Although the result might not be surprising to anybody who has worked in China, the numbers are nevertheless quite appalling. China’s current Labor Law (1994) does have very general stipulation that ensures the equal employment for Chinese. It’s written that:
Laborers shall have the right to be employed on an equal basis, choose occupations, obtain remuneration for their labor, take rest, have holidays and leaves, obtain protection of occupational safety and health, receive training in vocational skills, enjoy social insurance and welfare, and submit applications for settlement of labor disputes, and other rights relating to labor as stipulated by law. (Section 3, Chapter I)
However, there is no specific anti-discrimination law in China that protects vulnerable population such as women, people with disabilities, the LGBT people, ethnic minorities, people above certain ages, or people from certain regions. Sometimes, the employers even use information about job seekers’ personal life, such as they’re divorced or married twice, against them. Like in many cases of other Chinese laws, the Labor Law is loosely enforced and thus many violations can go without sanction. Already in a powerless position especially when the job market hasn’t been growing proportionally as the labor force, job seeker rarely take action to contest employers’ oftentimes outright discrimination.
In a perpetually male-dominant society, one is hardly surprised that gender discrimination tops the list. “Women can hold up half of the sky!” My generation of Chinese (born in the late 70s and early 80s) grew up with this slogan. The reality is, however, there’s still a long way ahead of us before women in China can have equal employment opportunities with men. Female college graduates, for instance, will more likely end up in jobs with less potential for career development than their male counter parts.
“I’m looking for a job this year,” a reader shared her story. “[I] study hydraulic engineering, in a Master’s program, female. [I’m] running into walls every day. Nobody hires girls, based on discrimination. [I’m] so helpless and can’t find a satisfactory job. It looks that I’ll have to wait until my graduation next year to find a job.”
“I hear you,” a reader replied to her. “It’s extremely tough for female students in engineering [to get a job].”

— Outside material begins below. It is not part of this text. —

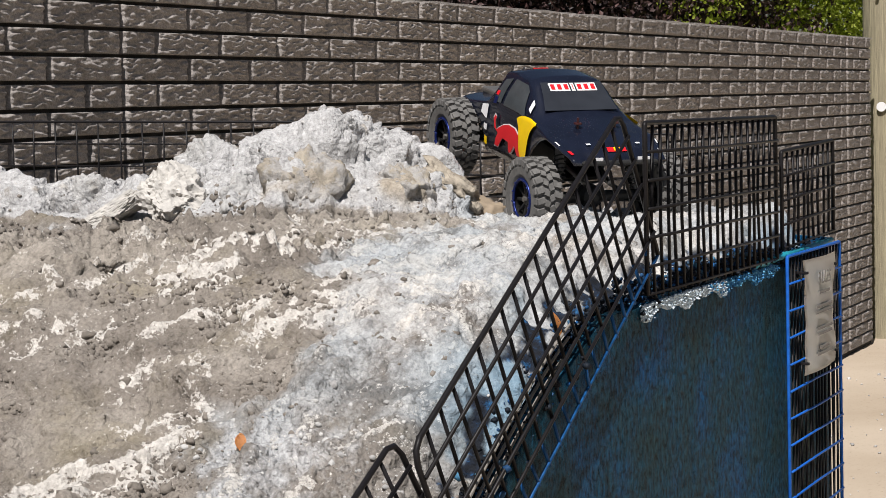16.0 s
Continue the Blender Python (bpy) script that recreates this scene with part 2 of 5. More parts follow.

Engineering is indeed often considered a “male profession.” However, it’s by no means the only profession that doesn’t welcome female workers. Gender discrimination is almost a norm on the job market cross-the-board. “[They only] hire male employees and never hire females [in] accounting,” wrote another reader from her experience.
“Now no matter [you study] engineering or liberal arts, female graduates don’t have the same opportunities as male graduates do in job seeking… Gender discrimination is very serious…” another reader commented.
Serious it is. Gender discrimination is so prevalent in the hiring process that the employers don’t even need to hide it. “I got an interview,” wrote a reader, “and then they told me that they didn’t hire female graduates.”
And it can be worse, if a female employee or job seeker has another disadvantage such as health or age.
“No matter how well you perform at your job, once [you have] health problems, [you’re] ruthlessly kicked out. [It’s] very devastating, and [you have] no protection whatsoever. And female employees make a lot less than male employees who do the same job. The age limit for female employees is extremely strict, no higher than 35. Sometimes only 28 or even under 25,” wrote a reader.
The age discrimination is not just in private sector. Legally speaking, the government itself has violated the Labor Law by limiting the age of those who can register for the Public Service Examination to under 35. The age limit puts rural graduates, especially, in a very disadvantaged position. A reader observed that “about the issue that rural students [generally] start school late, and they graduate at an age older than others, so when it comes to job seeking, applying for graduate school or military academy, they’re not discriminated but flat-out rejected, because their ages exceed the limit. What are they going to do?”
Employers also don’t hire women because of the prospect of their marriage, pregnancy and child raring. In fact, the Labor Law’s Chapter VII provides legal protection for women and juvenile workers, including protection during and after pregnancy as well as the child raring period. However, because of the lack of protection for women at hiring and the poor enforcement of the law, these protections actually became the reasons for the employers to be reluctant to hire women, no matter how qualified they are for the job.
“[When a female college graduate chooses to] get a job, some companies don’t even open their doors to anybody other than those who have a Master’s degree. [When she] chooses to go to grad school, [the employers] will look at her marriage status, and see if [she] will apply for maternity leave etc.,” a reader lamented.
Indeed, it is extremely hard for Chinese women to balance career and family because they have to work a lot harder than men to get to where they want to be, if they’re lucky. That’s part of the reason why there are an increasing number of single career women, shengnu, who have delayed marriage and child raring, indefinitely.
As China’s economy slows down, the job market can only get tougher. For those who are in an disadvantaged position, getting a job is even more challenging, let alone getting equal pay. However, in a society where people are not equally valued for their ability, achievement and work ethics and where the vulnerable and the disadvantaged are not provided with a basic safety net, economic growth alone isn’t enough to bring about “prosperity” or “harmony.” Those in power in China may well understand this, but just like many other issues in China, addressing the issue of employment discrimination is easier said than done.